Get Your Digital Kit Ready To Fix The Broken CX
In the utopian mobile consumer experience, everything is seamless and needs are anticipated. To achieve that, brands should focus on owning the process instead of the product.
In a recent investigation The Times newspaper found U.K. rail companies were overcharging millions of passengers due to the opacity of ticketing information, while British banks were recently ordered by the government to share data in order to improve the industrywide digital offering to customers.
These are two perfect, and high-profile, examples illustrating the broken customer experience found across many sectors today. Now, more than ever before, there is a need for brands to provide consumers with more transparency, dialogue, ease, and lifestyle support.
Digital—particularly mobile—is key to making this happen, and forward-thinking businesses are taking the lead in elevating the customer service experience to a new level. Either through acquisition (Volkswagen investing $300 million in taxi app GETT) or internal innovation (BBC, ITV, et al coming together to launch a subscription service), established brands are leveraging their expertise via technology to take on the digital age’s newcomers and beat them at their own game.
There is certainly a cruel irony here—the direction of travel is that the better brands become at utilising mobile to provide a frictionless customer experience, the less obvious they become to users.
From a technology perspective, the desire for awesome mobility (read awesome customer experience) means that, increasingly, we’ll need to rely on technologies such as bots and shared platforms, rather than on the stand-alone apps as in the past. But the potential shown by the likes of Google Maps, Apple Pay, and iBeacon technology means that it is all possible.
Own The Process, Not The Product
The utopian mobile customer experience is one where everything is seamless, where needs are anticipated, and the services are delivered before we’ve even thought about them. And as we march towards this promised land, ambitious brands should stop focusing on owning the product and, instead, own the process.
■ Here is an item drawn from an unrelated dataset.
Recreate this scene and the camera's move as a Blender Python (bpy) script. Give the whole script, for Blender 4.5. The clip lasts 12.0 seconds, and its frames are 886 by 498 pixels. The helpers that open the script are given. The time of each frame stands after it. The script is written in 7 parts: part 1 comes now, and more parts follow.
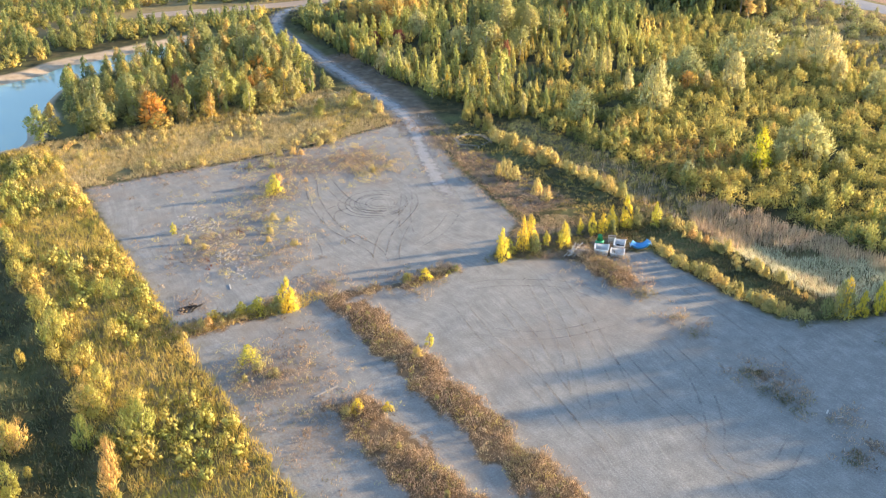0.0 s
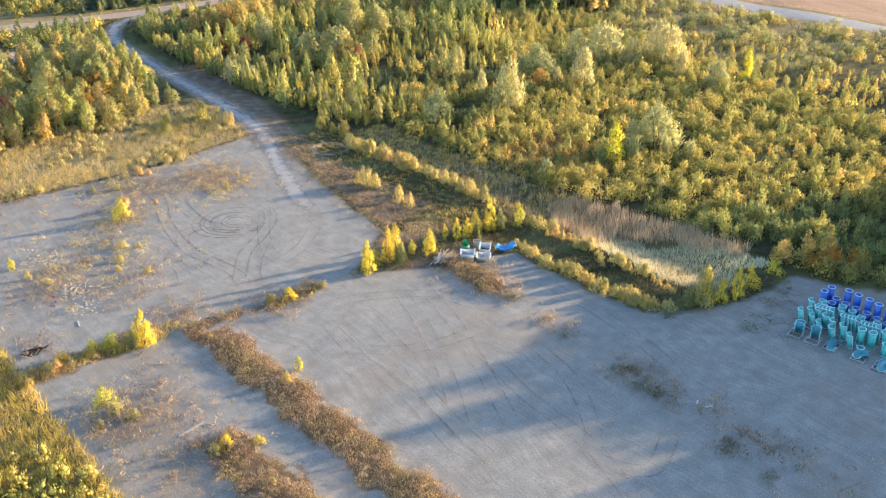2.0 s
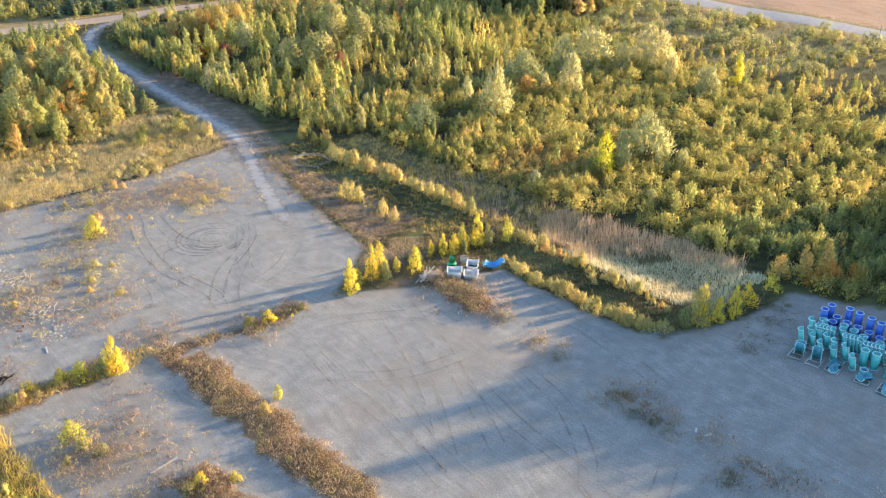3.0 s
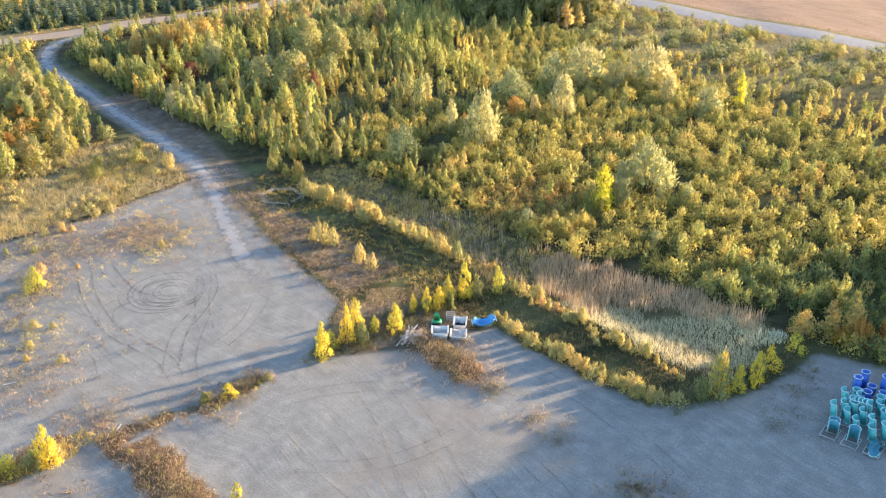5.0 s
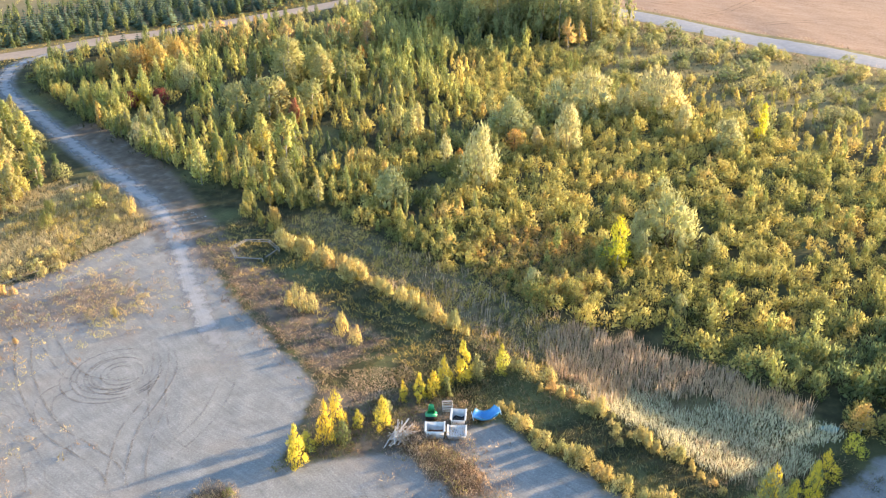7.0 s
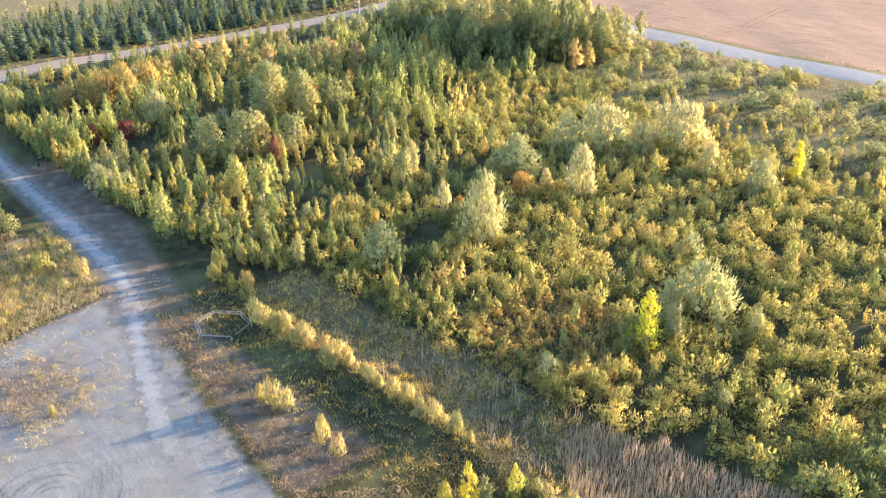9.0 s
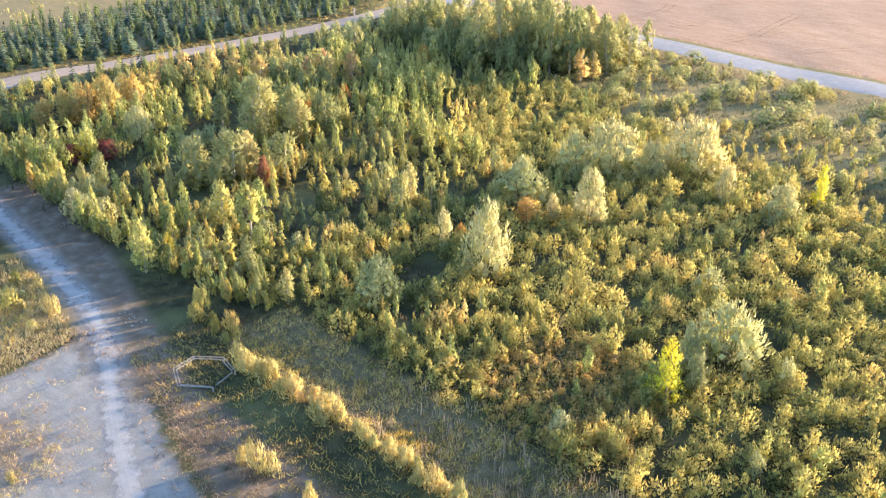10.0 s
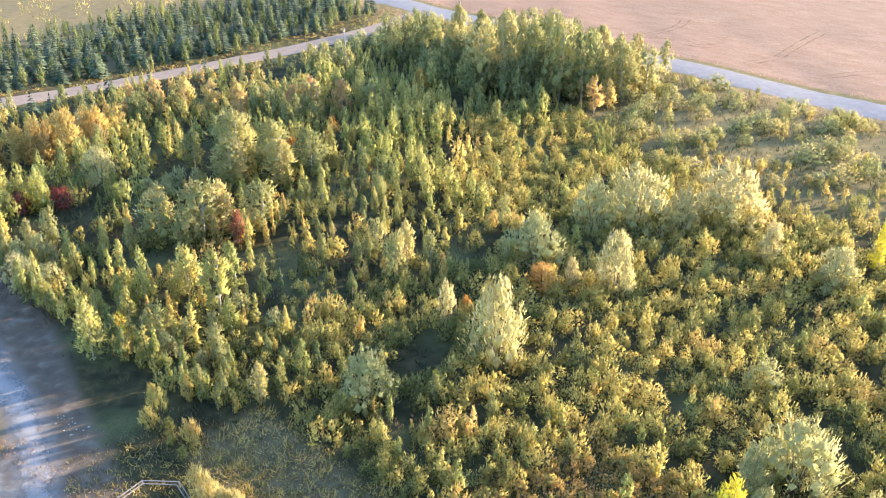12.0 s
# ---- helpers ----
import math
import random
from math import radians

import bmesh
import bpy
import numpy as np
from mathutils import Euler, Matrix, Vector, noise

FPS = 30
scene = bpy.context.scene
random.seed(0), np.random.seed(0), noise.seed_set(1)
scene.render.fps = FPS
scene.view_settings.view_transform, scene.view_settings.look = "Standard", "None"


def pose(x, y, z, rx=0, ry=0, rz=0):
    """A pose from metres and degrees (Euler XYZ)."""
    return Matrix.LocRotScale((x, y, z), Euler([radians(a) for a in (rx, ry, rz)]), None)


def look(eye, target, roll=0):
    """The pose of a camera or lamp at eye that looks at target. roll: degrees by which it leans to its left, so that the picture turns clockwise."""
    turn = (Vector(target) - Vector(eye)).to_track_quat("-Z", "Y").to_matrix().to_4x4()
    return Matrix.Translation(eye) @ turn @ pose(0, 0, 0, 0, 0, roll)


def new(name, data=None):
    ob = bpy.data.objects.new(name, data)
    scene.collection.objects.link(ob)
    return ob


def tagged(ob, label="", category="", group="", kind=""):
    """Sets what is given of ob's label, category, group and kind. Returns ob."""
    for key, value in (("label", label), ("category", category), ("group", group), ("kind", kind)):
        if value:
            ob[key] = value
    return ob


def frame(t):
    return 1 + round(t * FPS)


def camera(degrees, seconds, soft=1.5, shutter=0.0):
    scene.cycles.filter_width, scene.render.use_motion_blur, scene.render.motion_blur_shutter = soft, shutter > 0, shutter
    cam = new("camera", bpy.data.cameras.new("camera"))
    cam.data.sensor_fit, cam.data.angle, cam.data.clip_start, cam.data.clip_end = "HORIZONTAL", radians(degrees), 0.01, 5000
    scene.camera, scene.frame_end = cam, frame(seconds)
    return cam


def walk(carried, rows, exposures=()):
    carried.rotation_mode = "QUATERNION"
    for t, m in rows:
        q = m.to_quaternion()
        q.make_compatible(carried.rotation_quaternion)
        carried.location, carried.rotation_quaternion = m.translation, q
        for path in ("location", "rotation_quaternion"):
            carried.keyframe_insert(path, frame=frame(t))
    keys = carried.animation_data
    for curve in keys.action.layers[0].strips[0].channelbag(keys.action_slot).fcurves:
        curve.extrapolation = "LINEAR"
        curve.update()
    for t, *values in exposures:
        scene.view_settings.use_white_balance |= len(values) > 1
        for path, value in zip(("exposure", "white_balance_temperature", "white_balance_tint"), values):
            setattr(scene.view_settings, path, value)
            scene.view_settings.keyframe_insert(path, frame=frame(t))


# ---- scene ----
cam = camera(51.0, 12.0, soft=1.05)
METRES, EYE, TILT, LEAN, TURN = 81.3, 51.2, 0.0, 0.0, -32.1
ROWS = [
    (0.0, 0.0, 0.0, 0.0, -0.35, -26.98, 0.69),
    (0.5, -0.0, 0.0001, -0.0, -5.91, -27.07, 0.62),
    (1.0, -0.0016, 0.0053, 0.001, -7.83, -27.11, 0.55),
    (1.5, 0.0005, 0.0175, 0.0017, -8.84, -27.11, 0.52),
    (2.0, 0.0042, 0.0364, 0.0016, -9.55, -27.13, 0.52),
    (2.5, 0.0087, 0.0614, 0.0011, -10.04, -27.14, 0.51),
    (3.0, 0.0144, 0.0917, 0.0002, -10.48, -27.13, 0.5),
    (5.0, 0.0429, 0.2487, -0.0012, -11.63, -27.13, 0.43),
    (5.5, 0.051, 0.2944, -0.0016, -11.81, -27.11, 0.4),
    (6.0, 0.0593, 0.3414, -0.0017, -11.97, -27.11, 0.38),
    (6.5, 0.0688, 0.3902, -0.0028, -12.08, -27.08, 0.36),
    (7.0, 0.0782, 0.4402, -0.0037, -12.19, -27.07, 0.34),
    (9.0, 0.1173, 0.6489, -0.0061, -12.57, -27.07, 0.28),
    (9.5, 0.1273, 0.7023, -0.007, -12.64, -27.08, 0.26),
    (10.0, 0.1375, 0.7564, -0.0078, -12.71, -27.09, 0.24),
    (10.5, 0.1477, 0.8108, -0.0089, -12.79, -27.1, 0.23),
    (11.0, 0.1577, 0.8656, -0.0099, -12.88, -27.11, 0.2),
    (11.5, 0.1681, 0.9209, -0.0108, -12.95, -27.12, 0.21),
    (12.0, 0.1781, 0.9764, -0.0117, -13.04, -27.14, 0.2),
]
walk(cam, [(t, pose(0, 0, EYE, TILT, LEAN, TURN) @ pose(METRES * x, METRES * y, METRES * z, 90 + pitch, roll, yaw)) for t, x, y, z, yaw, pitch, roll in ROWS],
     exposures=[(0.0, 1.71, 7180, 14.5), (3.0, 1.77, 7180, 14.5), (5.0, 1.82, 7130, 14.5), (7.0, 1.89, 6980, 14.5), (9.0, 1.98, 6600, 15), (12.0, 2.06, 6330, 17.5)])

# ---- light: low evening sun from the side, clear sky ----
SUN_AZ, SUN_EL = radians(-19.0), radians(11.5)
world = bpy.data.worlds.new("world")
scene.world = world
world.use_nodes = True
wn = world.node_tree
sky = wn.nodes.new("ShaderNodeTexSky")
sky.sky_type, sky.sun_disc = "NISHITA", False
sky.sun_elevation = SUN_EL
sky.sun_rotation = math.pi / 2 - SUN_AZ
sky.air_density, sky.dust_density, sky.ozone_density = 1.0, 0.6, 2.8
wn.nodes["Background"].inputs["Strength"].default_value = 0.195
wn.links.new(sky.outputs[0], wn.nodes["Background"].inputs["Color"])
sun = new("sun", bpy.data.lights.new("sun", "SUN"))
sun.data.energy, sun.data.angle, sun.data.color = 4.95, radians(0.8), (1.0, 0.775, 0.495)
sun.matrix_world = look((150, -40, 80), (150 - math.cos(SUN_EL) * math.cos(SUN_AZ), -40 - math.cos(SUN_EL) * math.sin(SUN_AZ), 80 - math.sin(SUN_EL)))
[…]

By using mobile to enhance customer experience, this is certainly possible, and the rewards, if you get it right, can be phenomenal—as Uber has shown.
The phrase “I’ll get an Uber” is indicative of the success of the brand in offering a peerless customer experience. The fact the car I ride in is run by a company called Uber should be utterly irrelevant to me, yet it’s their positioning of “getting an Uber,” rather than simply “getting a cab” (which happens to be an Uber), that is so important.
Transformational Shift
By leveraging the power of mobile technology, Uber has offered what feels like a transformational shift in urban transportation, yet, in reality, is not that much more sophisticated than the old-school call to the local cab office. Because it makes the process of getting a cab so seamless (and quick), the brand is judged less on the transport service it provides, and more on the experience of using that service.
What’s more, Uber is even tailoring its offering to local markets. For example, Copenhagen has UberBike (a car with a bike rack on the back—why not when you’re in a city where the primary mode of transport is the bike?). That people are so comfortable using that service is one of the reasons why I fully expect to be Ubering lunch at least once a week from now on thanks to the launch of UberEATS.
The fact that consumer expectations in the digital age mean everyone is competing on a level playing field should be seen by all brands as an opportunity to take the lead in offering the ultimate in customer experience.
Brand Visibility Versus Customer Utility
Smart CMOs will be meeting with their digital, product, and marketing teams to assess where their mobile offering sits, both on its own and within the market as a whole, and looking for opportunities to better integrate it with emerging technologies and platforms. And when doing so, when the decision point of brand visibility vs customer utility comes up, they will go for utility every time.
Do you need that fancy animated brand logo? Not if it means the user has to scroll down further in order to complete an execution. Do you release a new version of the app that spent 10 weeks in the iTunes top 20 in 2014? Not if a simple chatbot integrated with Facebook or Twitter can do the job better.
Taking it back to Uber, why are some minicab firms now investing in installing credit card terminals in cars when customer expectation is now that you get in and out of the car without worrying about payment or a receipt?
The next generation of Hoovers, JCBs, Sellotapes, and Ubers will be the ones that leverage the potential of technologies such as mobile to make our lives better—but with the minimum of fuss. Turning a brand name into a verb through the medium of perfect customer experience is a rare but precious feat. If you don’t believe me … just Google it.